Inflation-indexed bonds won't make you rich, but they at least preserve your purchasing power. Deposits don't.

Alternative 2: ETFs in Tax-Advantaged Accounts

This is where the real magic happens. Tax-advantaged accounts (IKE in Poland, ISA in the UK, Roth IRA in the US) eliminate or defer capital gains tax. Combined with a global ETF:

  • Average historical return: 7-8% annually (global stock ETF)
  • Capital gains tax in tax-advantaged account: 0%
  • Real return (at 4% inflation): ~3-4% annually

10-Year Comparison: $100,000

Option Value After 10 Years Real Value (after 4% inflation)
Bank deposit 5% (taxed) $149,541 ~$101,000
Inflation-indexed bonds ~$166,000 ~$112,000
ETF in tax-free account (7%) $196,715 ~$133,000

The difference between a deposit and a tax-free ETF after 10 years: $47,174 nominally, $32,000 in real terms. On just $100,000.

With regular contributions of $500/month over 20 years:

  • Bank deposit: ~$148,000 (real: ~$100,000)
  • ETF in tax-free account: ~$260,000 (real: ~$176,000)

Difference: $112,000 nominally. $76,000 in real terms. That's $76,000 of lost purchasing power from "playing it safe."

Alternative 3: High-Yield Savings Accounts

If you need liquidity (money for 3-6 months as an emergency fund), a high-yield savings account beats a fixed deposit:

  • No lock-up period (deposits often penalize early withdrawal)
  • Comparable or better rates (often 4-5% on promotional accounts)
  • Same tax treatment
  • Better flexibility for emergencies

When Deposits Actually Make Sense

Let's be fair — there are situations where deposits are OK:

  1. Short-term cash parking (1-3 months) — before a large purchase (e.g., a down payment).
  2. Emergency fund — though a high-yield savings account is better (more liquid).
  3. Zero nominal risk tolerance — money needed in 6 months for a specific purpose.
  4. Amounts above deposit insurance limits — you may want to spread across multiple banks.

In every other case, better options exist.
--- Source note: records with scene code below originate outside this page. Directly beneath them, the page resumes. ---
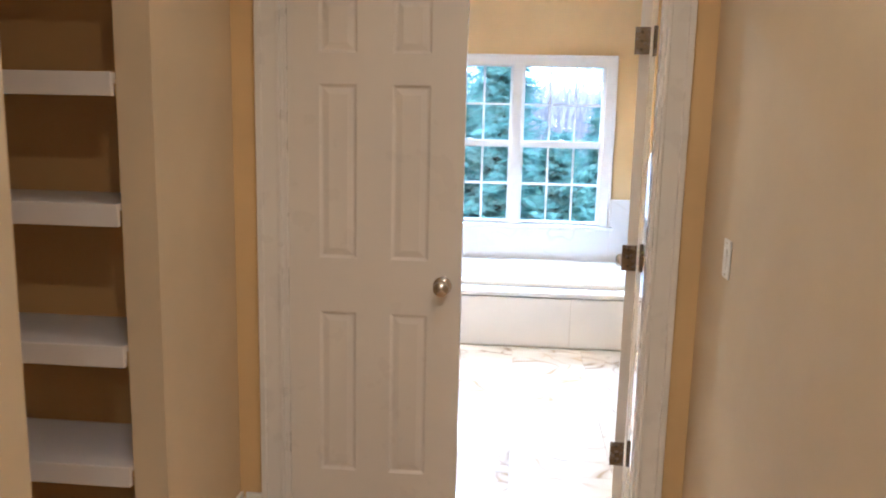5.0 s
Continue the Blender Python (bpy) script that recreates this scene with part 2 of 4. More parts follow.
def part(name, bm, material, parent, label="", smooth=False):
    ob = new(name, finish(name, bm, material, smooth))
    ob.parent = parent
    if label:
        ob["label"] = label
    return ob


def thing(name, at, label, category, group="", kind=""):
    ob = new(name)
    ob.matrix_world = at if isinstance(at, Matrix) else Matrix.Translation(at)
    return tagged(ob, label, category, group, kind)


def solid(name, bm, material, label, category, kind="", smooth=False):
    return tagged(new(name, finish(name, bm, material, smooth)), label, category, "", kind)


def box(x0, y0, z0, x1, y1, z1, bevel=0.0, seg=2, bm=None):
    own = bmesh.new()
    bmesh.ops.create_cube(own, size=1.0)
    for v in own.verts:
        v.co = Vector((x0 + (v.co.x + 0.5) * (x1 - x0), y0 + (v.co.y + 0.5) * (y1 - y0), z0 + (v.co.z + 0.5) * (z1 - z0)))
    if bevel:
        bmesh.ops.bevel(own, geom=own.edges[:], offset=bevel, segments=seg, affect="EDGES", profile=0.5)
    return merge(bm, own)


def merge(bm, own):
    if bm is None:
        return own
    me = bpy.data.meshes.new("join")
    own.to_mesh(me)
    own.free()
    bm.from_mesh(me)
    bpy.data.meshes.remove(me)
    return bm


def lathe(profile, n=24, at=(0, 0, 0), bm=None, turn=None):
    """A turned solid from (radius, height) pairs."""
    own = bmesh.new()
    rings = []
    for r, z in profile:
        rings.append([own.verts.new((r * math.cos(2 * math.pi * i / n), r * math.sin(2 * math.pi * i / n), z)) for i in range(n)])
    for a, b in zip(rings, rings[1:]):
        for i in range(n):
            own.faces.new((a[i], a[(i + 1) % n], b[(i + 1) % n], b[i]))
    own.faces.new(rings[0][::-1])
    own.faces.new(rings[-1])
    if turn is not None:
        own.transform(turn.to_4x4())
    own.transform(Matrix.Translation(at))
    return merge(bm, own)


def tube(points, radius, n=10, bm=None):
    """A round bar along a line of points."""
    own = bmesh.new()
    pts = [Vector(p) for p in points]
    rings = []
    side = None
    for i, p in enumerate(pts):
        d = (pts[min(i + 1, len(pts) - 1)] - pts[max(i - 1, 0)]).normalized()
        if side is None:
            side = d.orthogonal().normalized()
        side = (side - d * side.dot(d)).normalized()
        up = d.cross(side)
        r = radius[i] if isinstance(radius, (list, tuple)) else radius
        rings.append([own.verts.new(p + (side * math.cos(2 * math.pi * k / n) + up * math.sin(2 * math.pi * k / n)) * r) for k in range(n)])
    for a, b in zip(rings, rings[1:]):
        for k in range(n):
            own.faces.new((a[k], a[(k + 1) % n], b[(k + 1) % n], b[k]))
    own.faces.new(rings[0][::-1])
    own.faces.new(rings[-1])
    return merge(bm, own)


def loft(rings, bm=None, cap_first=False, cap_last=False):
    own = bmesh.new()
    made = [[own.verts.new(p) for p in ring] for ring in rings]
    n = len(made[0])
    for a, b in zip(made, made[1:]):
        for i in range(n):
            own.faces.new((a[i], a[(i + 1) % n], b[(i + 1) % n], b[i]))
    if cap_first:
        own.faces.new(made[0][::-1])
    if cap_last:
        own.faces.new(made[-1])
    return merge(bm, own)


def prism(points, z0, z1, bm=None):
    """An upright slab over a plan outline."""
    return loft([[(x, y, z0) for x, y in points], [(x, y, z1) for x, y in points]], bm, True, True)


# ---- plan, in metres: x right, y towards the bathroom window ----
HALL_L, HALL_R = -0.688, 0.92        # faces of the dressing passage
WALL_L = -0.767                      # face of the long closet wall
D0, D1 = 2.775, 2.885                # wall with the double doors
BATH_L, BATH_B = -2.42, 6.43         # bathroom's far side wall and window wall
TUB_R = 1.37                         # wall at the tub's end
TOP = 2.70
HOUSE_L, HOUSE_R, HOUSE_F = -2.42, 2.60, -3.0


def wall(name, boxes, material, label="plain painted wall"):
    bm = None
    for b in boxes:
        bm = box(*b, bm=bm)
    return solid(name, bm, material, label, "wall", "structure")


wall("wall_closet", [(-0.88, -0.042, 0, WALL_L, 1.682, TOP), (-0.88, 1.682, 2.08, WALL_L, 2.185, TOP)], CREAM, "cream painted wall beside the closet opening")
wall("wall_return", [(-0.79, 2.185, 0, HALL_L, D0, TOP)], CREAM, "cream painted wall return beside the shelves")
wall("wall_passage", [(HALL_R, HOUSE_F, 0, HALL_R + 0.12, D0, TOP)], CREAM, "cream painted passage wall with a light switch")
wall("wall_doors", [(HOUSE_L, D0, 0, -0.525, D1, TOP), (0.77, D0, 0, HOUSE_R, D1, TOP), (-0.525, D0, 2.05, 0.77, D1, TOP)], YELLOW, "cream painted wall around the double doors")
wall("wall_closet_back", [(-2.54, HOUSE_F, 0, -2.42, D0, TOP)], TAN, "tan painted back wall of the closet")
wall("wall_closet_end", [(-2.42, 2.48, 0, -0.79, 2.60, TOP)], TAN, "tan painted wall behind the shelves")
wall("wall_rear", [(-2.54, HOUSE_F - 0.15, 0, HALL_R + 0.12, HOUSE_F, TOP)], CREAM, "cream painted end wall")
WX0, WX1, WZ0, WZ1 = -0.43, 0.97, 0.690, 1.965
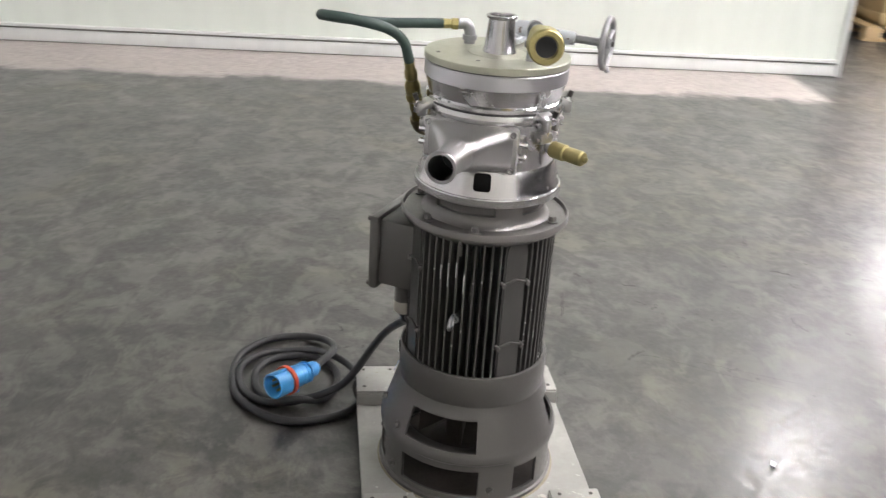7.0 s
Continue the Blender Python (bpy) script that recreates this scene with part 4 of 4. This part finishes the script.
cart(pose(-2.66, -7.5, 0, 0, 0, 2))
tk = empty("drum_machine", (-0.95, -8.45, 0), "grey drum-shaped machine on a dark frame", "machine")
part("base", box(0.62, 0.5, 0.10, 0.02, at=(0, 0, 0.05)), DARK_PAINT, tk)
part("drum", lathe([(0, 0.10), (0.26, 0.10), (0.30, 0.14), (0.30, 0.62), (0.27, 0.70), (0, 0.72)], 40), ALLOY, tk)
part("rim", lathe([(0.30, 0.55), (0.32, 0.55), (0.32, 0.60), (0.30, 0.60)], 40, True), ALLOY, tk)
for k, (x, y, sx, sy, sz) in enumerate(((-4.9, -9.6, 1.4, 1.2, 1.7), (1.6, -10.6, 1.8, 1.1, 1.5), (-0.9, -10.4, 1.2, 1.0, 1.9), (4.6, -11.8, 1.5, 1.3, 1.6))):
    c = empty("stored_machine", (x, y, 0, 0, 0, 7 * k), "dark covered machine standing far off in the hall", "machine", "stored machines")
    part("body", box(sx, sy, sz, 0.05, at=(0, 0, sz / 2 + 0.10)), DARK_PAINT, c)
    for ux in (-1, 1):
        for uy in (-1, 1):
            part("foot", box(0.1, 0.1, 0.101, 0.01, at=(ux * (sx / 2 - 0.1), uy * (sy / 2 - 0.1), 0.05)), DARK_PAINT, c)


def pallet():
    o = empty("pallet", (0, 0, 0), "pale wooden pallet standing on the hall floor", "pallet", "stored pallets")
    for y in (-0.45, 0, 0.45):
        for x in (-0.52, 0, 0.52):
            part("block", box(0.14, 0.10, 0.09, 0.004, at=(x, y, 0.065)), WOOD, o)
        part("runner", box(1.2, 0.10, 0.02, 0.003, at=(0, y, 0.01)), WOOD, o)
    for k in range(7):
        part("board", box(0.12, 1.0, 0.02, 0.003, at=(-0.54 + 0.18 * k, 0, 0.12)), WOOD, o)
    return o


pal = pallet()
pal.matrix_basis = pose(6.45, -4.55, 0, 0, 0, 90)
copy_thing(pal, pose(6.45, -5.80, 0, 0, 0, 90))
for y, h in ((-4.55, 0.9), (-5.8, 0.7)):
    cr = empty("wooden_crate", (6.45, y, 0.131), "plain pale wooden crate on a pallet", "crate", "crates on pallets")
    part("body", box(0.9, 0.9, h, 0.01, at=(0, 0, h / 2)), WOOD, cr)
    for dz in (0.06, h - 0.06):
        part("batten", box(0.93, 0.93, 0.07, 0.004, at=(0, 0, dz)), WOOD, cr)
What to Do With Money Currently in Deposits

  1. Emergency fund (3-6 months of expenses): keep in a high-yield savings account.
  2. Savings for goals 1-4 years away: inflation-indexed government bonds.
  3. Investment horizon 5+ years: global ETF in a tax-advantaged account (IKE, ISA, Roth IRA).
  4. Everything above: automate contributions and forget. Compound interest does the rest.

FAQ

Are bank deposits safe?

Nominally — yes, government insurance protects up to certain limits ($250,000 FDIC in the US, €100,000 BFG in Poland). In real terms — no, because they regularly lose to inflation and taxes. "Safety" in deposits means your number won't go down, but its purchasing power will.

Are inflation-indexed bonds safe?

Yes — issued and guaranteed by the government. The risk of sovereign default in developed countries is minimal. The only catch: early redemption may cost you the last interest payment.

How much should I keep in deposits/savings accounts?

Recommendation: 3-6 months of expenses as an emergency fund. Everything else should be in instruments that beat inflation (bonds, ETFs, tax-advantaged accounts).

Will capital gains tax ever be eliminated?

Unlikely globally, but tax-advantaged accounts (IKE, ISA, Roth IRA) effectively bypass it. Use them to their maximum limits before investing in taxable accounts.

Does a 7% deposit change the math?

Somewhat — at 4% inflation and 7% interest, your real return after tax is about +1.67%. Positive, but still significantly worse than ETFs in tax-free accounts (3-4% real). And 7% deposits are usually short-term promotions (3 months), not long-term rates.